STATED PROBLEM:
All the data below goes into the copy word for word, but the pictures don't.
Start of DATASET CONTENT
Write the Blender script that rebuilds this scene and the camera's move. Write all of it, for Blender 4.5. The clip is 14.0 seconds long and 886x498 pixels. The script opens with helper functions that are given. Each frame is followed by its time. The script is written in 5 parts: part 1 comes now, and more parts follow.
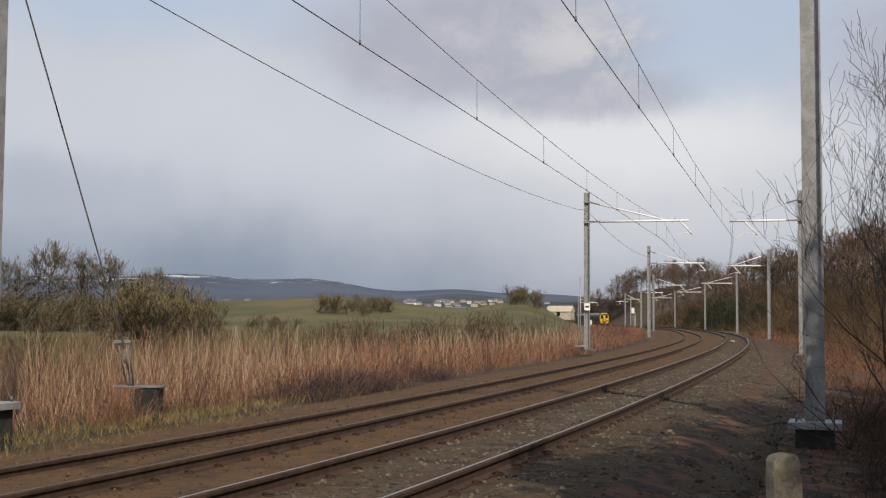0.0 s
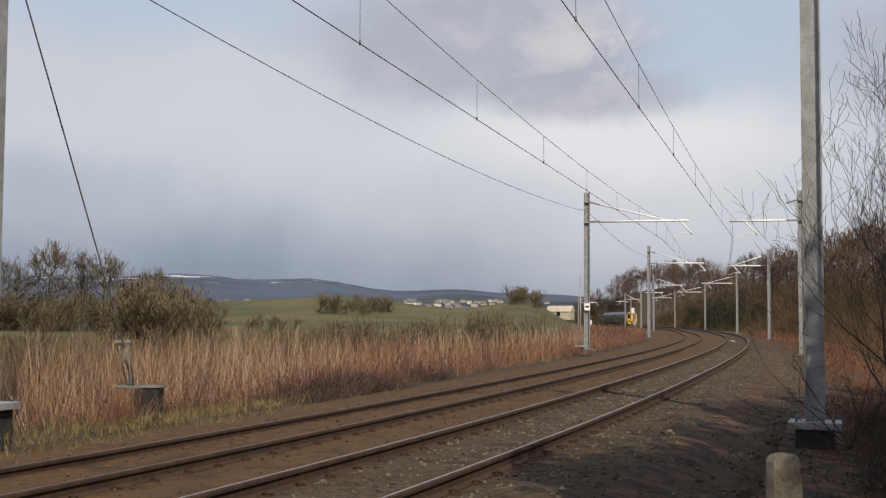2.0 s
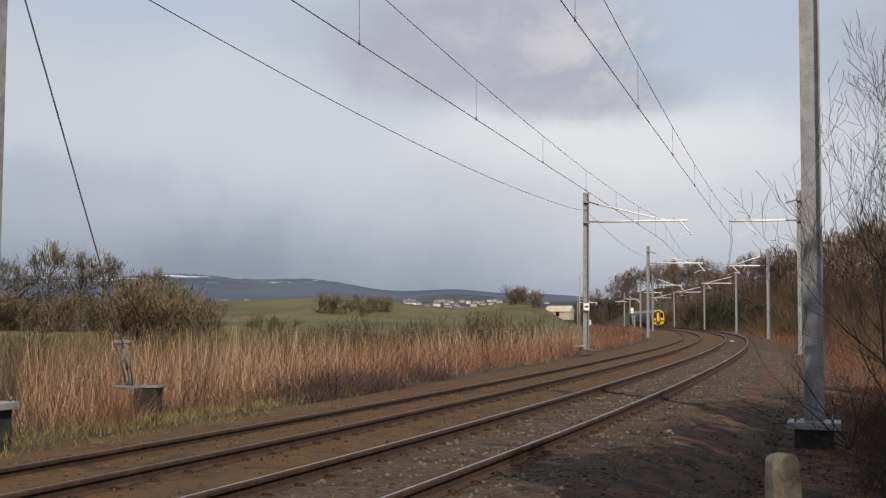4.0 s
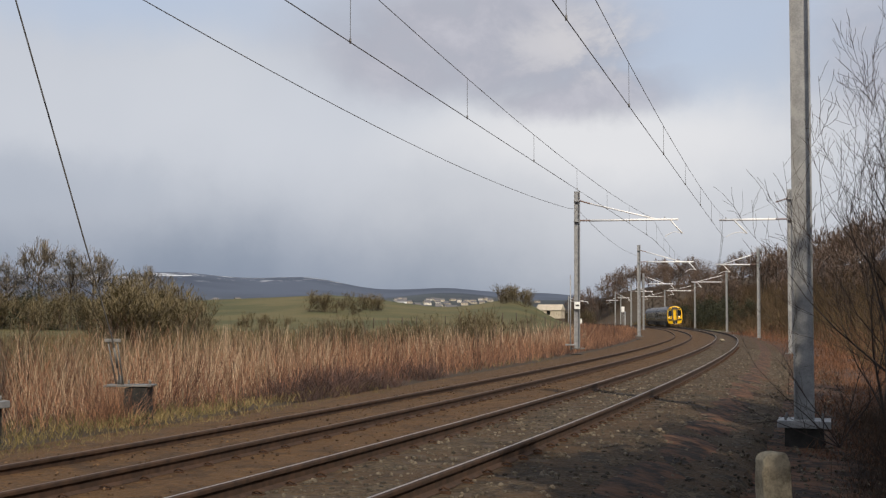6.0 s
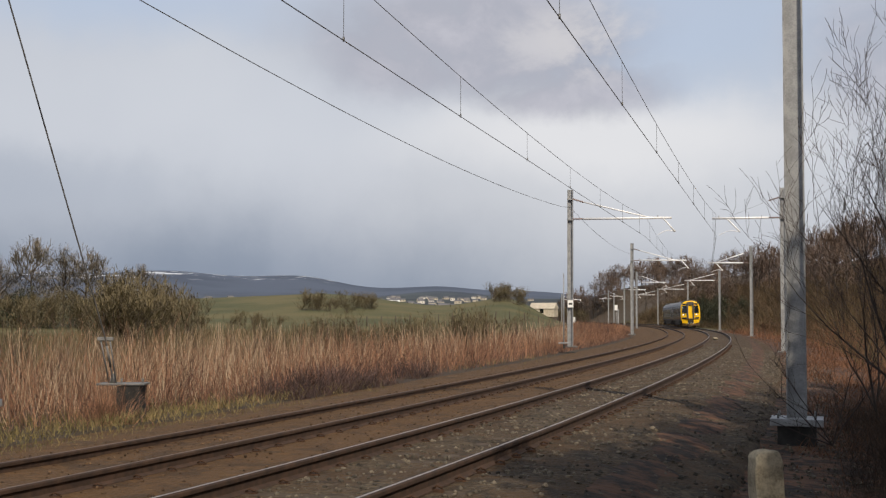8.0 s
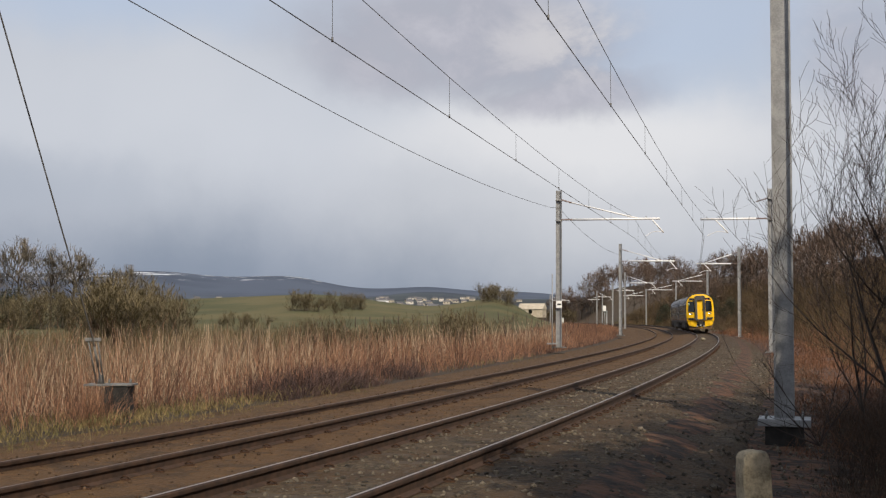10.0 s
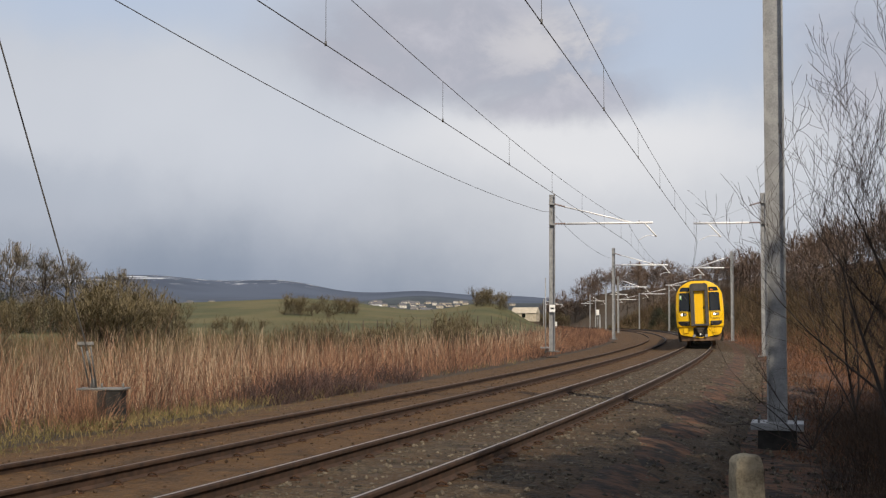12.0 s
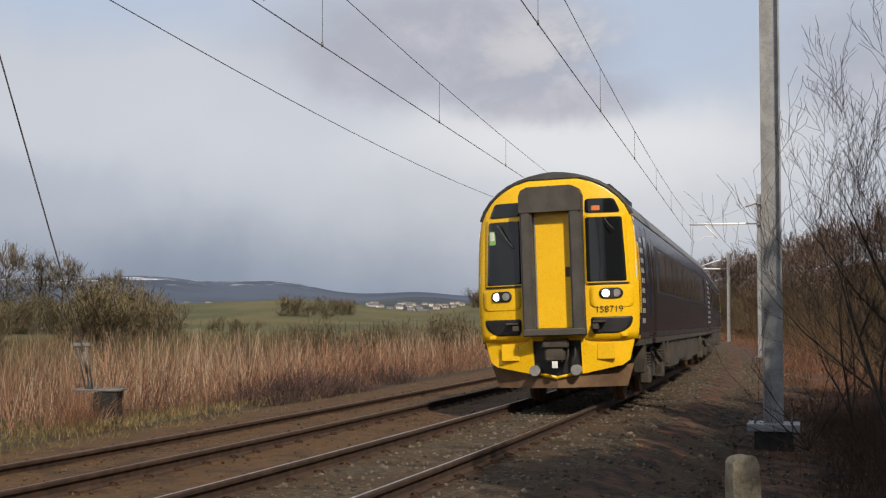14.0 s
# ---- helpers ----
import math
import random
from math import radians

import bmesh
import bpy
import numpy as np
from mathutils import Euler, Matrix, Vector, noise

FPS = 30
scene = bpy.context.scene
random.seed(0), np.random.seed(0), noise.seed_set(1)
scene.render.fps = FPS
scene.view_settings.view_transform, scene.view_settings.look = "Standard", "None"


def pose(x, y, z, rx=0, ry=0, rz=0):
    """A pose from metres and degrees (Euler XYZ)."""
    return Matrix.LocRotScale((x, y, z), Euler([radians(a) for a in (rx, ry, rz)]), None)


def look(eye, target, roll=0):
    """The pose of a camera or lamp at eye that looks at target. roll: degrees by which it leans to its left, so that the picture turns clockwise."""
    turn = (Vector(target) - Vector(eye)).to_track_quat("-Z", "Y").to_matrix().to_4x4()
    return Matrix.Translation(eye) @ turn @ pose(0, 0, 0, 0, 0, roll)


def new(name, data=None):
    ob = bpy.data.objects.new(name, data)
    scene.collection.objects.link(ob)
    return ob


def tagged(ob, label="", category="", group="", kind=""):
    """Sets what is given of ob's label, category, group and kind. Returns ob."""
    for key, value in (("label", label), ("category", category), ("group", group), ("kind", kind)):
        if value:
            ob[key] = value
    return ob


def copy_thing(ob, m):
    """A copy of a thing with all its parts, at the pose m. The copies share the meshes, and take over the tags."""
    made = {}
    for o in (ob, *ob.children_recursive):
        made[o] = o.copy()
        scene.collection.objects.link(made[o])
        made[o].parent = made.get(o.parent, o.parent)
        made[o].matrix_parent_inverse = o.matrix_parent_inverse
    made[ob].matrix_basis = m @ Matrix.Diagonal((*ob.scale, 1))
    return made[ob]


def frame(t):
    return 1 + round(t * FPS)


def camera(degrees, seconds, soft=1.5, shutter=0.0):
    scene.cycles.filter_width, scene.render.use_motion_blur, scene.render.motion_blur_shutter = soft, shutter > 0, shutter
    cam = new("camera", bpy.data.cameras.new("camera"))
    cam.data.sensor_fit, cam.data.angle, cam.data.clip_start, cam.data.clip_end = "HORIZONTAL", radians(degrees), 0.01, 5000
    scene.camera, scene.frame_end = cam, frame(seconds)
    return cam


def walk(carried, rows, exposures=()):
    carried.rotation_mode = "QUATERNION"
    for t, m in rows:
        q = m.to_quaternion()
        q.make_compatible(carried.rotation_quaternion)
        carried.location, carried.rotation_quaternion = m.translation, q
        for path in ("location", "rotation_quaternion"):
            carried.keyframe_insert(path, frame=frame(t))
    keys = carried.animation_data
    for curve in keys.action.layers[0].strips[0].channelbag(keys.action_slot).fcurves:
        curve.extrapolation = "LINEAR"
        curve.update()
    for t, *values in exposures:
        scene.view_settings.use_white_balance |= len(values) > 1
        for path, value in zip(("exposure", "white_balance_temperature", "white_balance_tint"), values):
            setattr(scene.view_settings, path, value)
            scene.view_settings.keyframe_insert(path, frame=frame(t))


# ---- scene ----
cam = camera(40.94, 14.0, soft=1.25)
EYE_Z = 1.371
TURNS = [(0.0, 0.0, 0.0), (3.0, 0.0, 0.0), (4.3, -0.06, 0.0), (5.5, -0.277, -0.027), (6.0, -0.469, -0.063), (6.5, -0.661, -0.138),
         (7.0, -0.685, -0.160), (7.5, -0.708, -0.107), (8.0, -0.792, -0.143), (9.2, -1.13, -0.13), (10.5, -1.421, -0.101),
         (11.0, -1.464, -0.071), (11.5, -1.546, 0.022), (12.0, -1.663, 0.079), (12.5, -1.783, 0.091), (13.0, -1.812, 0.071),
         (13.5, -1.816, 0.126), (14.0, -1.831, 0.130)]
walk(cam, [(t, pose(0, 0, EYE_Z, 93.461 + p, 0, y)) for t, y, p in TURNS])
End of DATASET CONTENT
IN RESPONSE:
Write the Blender script that rebuilds this scene and the camera's move. Write all of it, for Blender 4.5. The clip is 14.0 seconds long and 886x498 pixels. The script opens with helper functions that are given. Each frame is followed by its time. The script is written in 5 parts: part 1 comes now, and more parts follow.
0.0 s
2.0 s
4.0 s
6.0 s
8.0 s
10.0 s
12.0 s
14.0 s
# ---- helpers ----
import math
import random
from math import radians

import bmesh
import bpy
import numpy as np
from mathutils import Euler, Matrix, Vector, noise

FPS = 30
scene = bpy.context.scene
random.seed(0), np.random.seed(0), noise.seed_set(1)
scene.render.fps = FPS
scene.view_settings.view_transform, scene.view_settings.look = "Standard", "None"


def pose(x, y, z, rx=0, ry=0, rz=0):
    """A pose from metres and degrees (Euler XYZ)."""
    return Matrix.LocRotScale((x, y, z), Euler([radians(a) for a in (rx, ry, rz)]), None)


def look(eye, target, roll=0):
    """The pose of a camera or lamp at eye that looks at target. roll: degrees by which it leans to its left, so that the picture turns clockwise."""
    turn = (Vector(target) - Vector(eye)).to_track_quat("-Z", "Y").to_matrix().to_4x4()
    return Matrix.Translation(eye) @ turn @ pose(0, 0, 0, 0, 0, roll)


def new(name, data=None):
    ob = bpy.data.objects.new(name, data)
    scene.collection.objects.link(ob)
    return ob


def tagged(ob, label="", category="", group="", kind=""):
    """Sets what is given of ob's label, category, group and kind. Returns ob."""
    for key, value in (("label", label), ("category", category), ("group", group), ("kind", kind)):
        if value:
            ob[key] = value
    return ob


def copy_thing(ob, m):
    """A copy of a thing with all its parts, at the pose m. The copies share the meshes, and take over the tags."""
    made = {}
    for o in (ob, *ob.children_recursive):
        made[o] = o.copy()
        scene.collection.objects.link(made[o])
        made[o].parent = made.get(o.parent, o.parent)
        made[o].matrix_parent_inverse = o.matrix_parent_inverse
    made[ob].matrix_basis = m @ Matrix.Diagonal((*ob.scale, 1))
    return made[ob]


def frame(t):
    return 1 + round(t * FPS)


def camera(degrees, seconds, soft=1.5, shutter=0.0):
    scene.cycles.filter_width, scene.render.use_motion_blur, scene.render.motion_blur_shutter = soft, shutter > 0, shutter
    cam = new("camera", bpy.data.cameras.new("camera"))
    cam.data.sensor_fit, cam.data.angle, cam.data.clip_start, cam.data.clip_end = "HORIZONTAL", radians(degrees), 0.01, 5000
    scene.camera, scene.frame_end = cam, frame(seconds)
    return cam


def walk(carried, rows, exposures=()):
    carried.rotation_mode = "QUATERNION"
    for t, m in rows:
        q = m.to_quaternion()
        q.make_compatible(carried.rotation_quaternion)
        carried.location, carried.rotation_quaternion = m.translation, q
        for path in ("location", "rotation_quaternion"):
            carried.keyframe_insert(path, frame=frame(t))
    keys = carried.animation_data
    for curve in keys.action.layers[0].strips[0].channelbag(keys.action_slot).fcurves:
        curve.extrapolation = "LINEAR"
        curve.update()
    for t, *values in exposures:
        scene.view_settings.use_white_balance |= len(values) > 1
        for path, value in zip(("exposure", "white_balance_temperature", "white_balance_tint"), values):
            setattr(scene.view_settings, path, value)
            scene.view_settings.keyframe_insert(path, frame=frame(t))


# ---- scene ----
cam = camera(40.94, 14.0, soft=1.25)
EYE_Z = 1.371
TURNS = [(0.0, 0.0, 0.0), (3.0, 0.0, 0.0), (4.3, -0.06, 0.0), (5.5, -0.277, -0.027), (6.0, -0.469, -0.063), (6.5, -0.661, -0.138),
         (7.0, -0.685, -0.160), (7.5, -0.708, -0.107), (8.0, -0.792, -0.143), (9.2, -1.13, -0.13), (10.5, -1.421, -0.101),
         (11.0, -1.464, -0.071), (11.5, -1.546, 0.022), (12.0, -1.663, 0.079), (12.5, -1.783, 0.091), (13.0, -1.812, 0.071),
         (13.5, -1.816, 0.126), (14.0, -1.831, 0.130)]
walk(cam, [(t, pose(0, 0, EYE_Z, 93.461 + p, 0, y)) for t, y, p in TURNS])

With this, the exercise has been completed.